Nevertheless, let's work through your 1949 lb of force, fleshing it out a little to see how far away your anchor might be.

Assuming tied at 80% height (40 × 0.8 = 32). That was 1200 ÷ 0.8 = 1500. You ended up needing 1949. The ratio 1949 ÷ 1500 is the ratio of the hypotenuse to the horizontal distance, or 1.3 ÷ 1

1.3² - 1² = X² so X = 0.83, the relationship of your pull height to its distance. We know the height was 32, so 32 ÷ 0.83 = X ÷ 1

X = 38.6

Since the tree was 8 ft out at the top, 80% of that would be 6.4 ft so subtract that from the 38.6 since the spar is that much closer to your tail anchor at ground level (we're using right triangles, not necessarily actual ones). 32.2 ft away from a 40 ft spar?
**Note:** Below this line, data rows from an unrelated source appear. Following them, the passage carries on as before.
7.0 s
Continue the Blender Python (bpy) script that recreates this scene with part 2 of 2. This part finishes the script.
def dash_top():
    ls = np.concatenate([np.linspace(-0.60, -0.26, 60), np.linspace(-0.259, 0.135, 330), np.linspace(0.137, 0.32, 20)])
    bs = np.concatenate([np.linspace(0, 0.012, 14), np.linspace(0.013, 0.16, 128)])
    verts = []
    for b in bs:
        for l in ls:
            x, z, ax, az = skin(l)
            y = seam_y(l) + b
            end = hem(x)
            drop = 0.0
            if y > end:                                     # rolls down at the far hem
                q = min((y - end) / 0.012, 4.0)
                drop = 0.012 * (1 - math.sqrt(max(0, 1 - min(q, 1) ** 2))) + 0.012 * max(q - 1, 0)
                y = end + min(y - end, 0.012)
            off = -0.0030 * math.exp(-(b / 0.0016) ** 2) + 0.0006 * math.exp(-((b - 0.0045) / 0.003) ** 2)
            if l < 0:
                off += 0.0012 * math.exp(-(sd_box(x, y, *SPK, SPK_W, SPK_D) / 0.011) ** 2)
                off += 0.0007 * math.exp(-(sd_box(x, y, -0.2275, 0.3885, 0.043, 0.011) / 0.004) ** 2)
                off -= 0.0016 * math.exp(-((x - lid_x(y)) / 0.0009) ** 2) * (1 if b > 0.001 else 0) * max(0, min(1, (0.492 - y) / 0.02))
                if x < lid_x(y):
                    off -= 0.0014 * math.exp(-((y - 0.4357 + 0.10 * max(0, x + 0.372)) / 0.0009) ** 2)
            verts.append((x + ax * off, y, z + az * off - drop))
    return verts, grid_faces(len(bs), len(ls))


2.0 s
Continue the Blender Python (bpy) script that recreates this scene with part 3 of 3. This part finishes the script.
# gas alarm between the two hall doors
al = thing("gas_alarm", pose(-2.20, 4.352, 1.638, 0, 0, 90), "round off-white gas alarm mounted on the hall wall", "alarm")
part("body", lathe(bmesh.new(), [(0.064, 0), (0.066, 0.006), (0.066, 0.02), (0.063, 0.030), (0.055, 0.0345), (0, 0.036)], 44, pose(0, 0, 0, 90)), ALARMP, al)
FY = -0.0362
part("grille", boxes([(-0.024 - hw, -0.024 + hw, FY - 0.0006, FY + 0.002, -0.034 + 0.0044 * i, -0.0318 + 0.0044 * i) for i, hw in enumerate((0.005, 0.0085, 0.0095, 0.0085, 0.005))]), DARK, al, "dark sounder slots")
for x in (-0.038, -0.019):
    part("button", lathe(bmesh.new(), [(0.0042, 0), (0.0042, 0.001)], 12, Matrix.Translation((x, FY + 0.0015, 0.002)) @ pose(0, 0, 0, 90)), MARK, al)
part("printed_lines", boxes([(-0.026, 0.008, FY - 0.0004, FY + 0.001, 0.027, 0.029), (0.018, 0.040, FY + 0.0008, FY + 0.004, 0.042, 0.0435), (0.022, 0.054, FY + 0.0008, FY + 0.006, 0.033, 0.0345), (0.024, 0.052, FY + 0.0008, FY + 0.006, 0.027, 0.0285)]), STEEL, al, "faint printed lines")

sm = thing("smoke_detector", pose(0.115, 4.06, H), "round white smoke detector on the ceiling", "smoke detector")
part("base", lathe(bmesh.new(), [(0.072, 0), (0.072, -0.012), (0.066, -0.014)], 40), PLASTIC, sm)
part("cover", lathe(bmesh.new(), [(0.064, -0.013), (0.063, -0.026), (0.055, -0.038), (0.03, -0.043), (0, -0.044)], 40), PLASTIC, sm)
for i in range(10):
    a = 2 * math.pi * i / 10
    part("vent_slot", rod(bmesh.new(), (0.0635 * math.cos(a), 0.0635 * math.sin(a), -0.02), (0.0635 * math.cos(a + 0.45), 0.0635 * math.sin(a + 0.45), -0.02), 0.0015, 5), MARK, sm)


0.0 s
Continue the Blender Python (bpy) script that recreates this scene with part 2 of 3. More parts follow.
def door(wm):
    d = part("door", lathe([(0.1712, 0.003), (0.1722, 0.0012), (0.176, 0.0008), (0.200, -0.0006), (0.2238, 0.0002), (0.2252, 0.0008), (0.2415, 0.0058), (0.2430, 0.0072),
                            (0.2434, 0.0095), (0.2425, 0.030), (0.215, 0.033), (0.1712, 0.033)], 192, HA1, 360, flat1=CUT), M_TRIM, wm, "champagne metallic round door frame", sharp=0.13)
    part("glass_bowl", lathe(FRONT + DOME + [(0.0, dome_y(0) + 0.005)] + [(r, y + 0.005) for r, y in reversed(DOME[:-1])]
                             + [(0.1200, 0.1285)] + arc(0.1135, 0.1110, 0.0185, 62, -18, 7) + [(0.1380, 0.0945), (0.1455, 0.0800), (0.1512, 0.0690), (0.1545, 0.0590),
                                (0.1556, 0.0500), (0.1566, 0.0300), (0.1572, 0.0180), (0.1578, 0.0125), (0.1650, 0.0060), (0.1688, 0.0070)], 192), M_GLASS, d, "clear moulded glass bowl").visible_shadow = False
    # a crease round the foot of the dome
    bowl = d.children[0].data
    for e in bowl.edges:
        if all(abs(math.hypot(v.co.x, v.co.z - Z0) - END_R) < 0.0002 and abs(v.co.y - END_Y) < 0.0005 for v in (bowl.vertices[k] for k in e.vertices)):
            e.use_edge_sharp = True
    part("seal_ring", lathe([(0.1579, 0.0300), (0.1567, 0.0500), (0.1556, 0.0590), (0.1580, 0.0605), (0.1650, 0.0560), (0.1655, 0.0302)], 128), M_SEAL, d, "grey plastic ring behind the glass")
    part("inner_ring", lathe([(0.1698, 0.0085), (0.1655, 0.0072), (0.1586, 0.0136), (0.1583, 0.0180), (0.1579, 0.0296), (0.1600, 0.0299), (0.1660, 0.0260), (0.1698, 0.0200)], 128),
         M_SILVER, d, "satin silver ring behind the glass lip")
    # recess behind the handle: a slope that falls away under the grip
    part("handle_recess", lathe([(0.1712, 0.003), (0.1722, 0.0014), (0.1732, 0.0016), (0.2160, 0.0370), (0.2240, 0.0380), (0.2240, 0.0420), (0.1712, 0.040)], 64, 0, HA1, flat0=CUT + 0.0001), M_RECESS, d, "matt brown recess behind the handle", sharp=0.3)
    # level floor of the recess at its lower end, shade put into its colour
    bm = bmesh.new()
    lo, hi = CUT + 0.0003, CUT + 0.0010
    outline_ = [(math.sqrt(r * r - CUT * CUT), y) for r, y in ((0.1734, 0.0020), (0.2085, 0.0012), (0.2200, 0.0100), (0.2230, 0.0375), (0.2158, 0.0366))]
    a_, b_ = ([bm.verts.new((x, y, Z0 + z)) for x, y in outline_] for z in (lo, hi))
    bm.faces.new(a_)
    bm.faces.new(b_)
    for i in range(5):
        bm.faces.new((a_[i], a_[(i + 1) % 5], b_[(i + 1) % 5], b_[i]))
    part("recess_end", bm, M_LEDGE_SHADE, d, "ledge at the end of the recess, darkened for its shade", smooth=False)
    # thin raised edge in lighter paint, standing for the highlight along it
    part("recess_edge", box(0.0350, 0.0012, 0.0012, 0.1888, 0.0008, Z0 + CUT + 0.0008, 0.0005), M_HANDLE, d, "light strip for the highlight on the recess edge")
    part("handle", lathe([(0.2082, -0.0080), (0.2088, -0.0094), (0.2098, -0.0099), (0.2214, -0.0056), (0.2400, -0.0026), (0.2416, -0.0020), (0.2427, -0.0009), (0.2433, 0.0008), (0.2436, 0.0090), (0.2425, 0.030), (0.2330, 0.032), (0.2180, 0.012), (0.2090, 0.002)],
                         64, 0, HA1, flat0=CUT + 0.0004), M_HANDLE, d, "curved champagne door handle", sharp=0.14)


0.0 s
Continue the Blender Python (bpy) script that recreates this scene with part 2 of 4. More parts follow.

I'd guess that's not what you started with.

Again, for full height on the spar.

1949 ÷ 1200 = 1.62

1.62² - 1² = 1.27²

40 ÷ 1.27 = X ÷ 1

X = 31.5 ft distant (still need to subtract the 8'!).

What you're shooting for in this case would be an X (height ÷ distance) less than 1, not more than. The first scenario had that, but the second is losing ground.

Plausibly:

Tied at top [40'] going to 50' distant from the base of the tree.

40² + (50 + 8)² = 70.4²

X ÷ 1200 = 70.4 ÷ 58

X = 1456 required force

Tied at 32', 50' distant:

32² + (50 + 6.4)² = 64.8²

X ÷ 1500 = 64.8 ÷ 56.4

X = 1723 required force

Is this any closer to helping?

 

[Climber020]

Yes than you.

 

[glens]

Don't mention it; mental exercise is good too.

Technically, I should have used 39.2 instead of 40, and 31.4 instead of 32 in my calculations, since those figures actually represent the true vertical heights for the two spots on that spar. The resultant force values using those figures are less than mine in the last two examples above, but by less than 10 lb. If the spar were leaning much more it would progressively become more important to figure correctly if you were going to take the time. A little safety margin never hurt anything.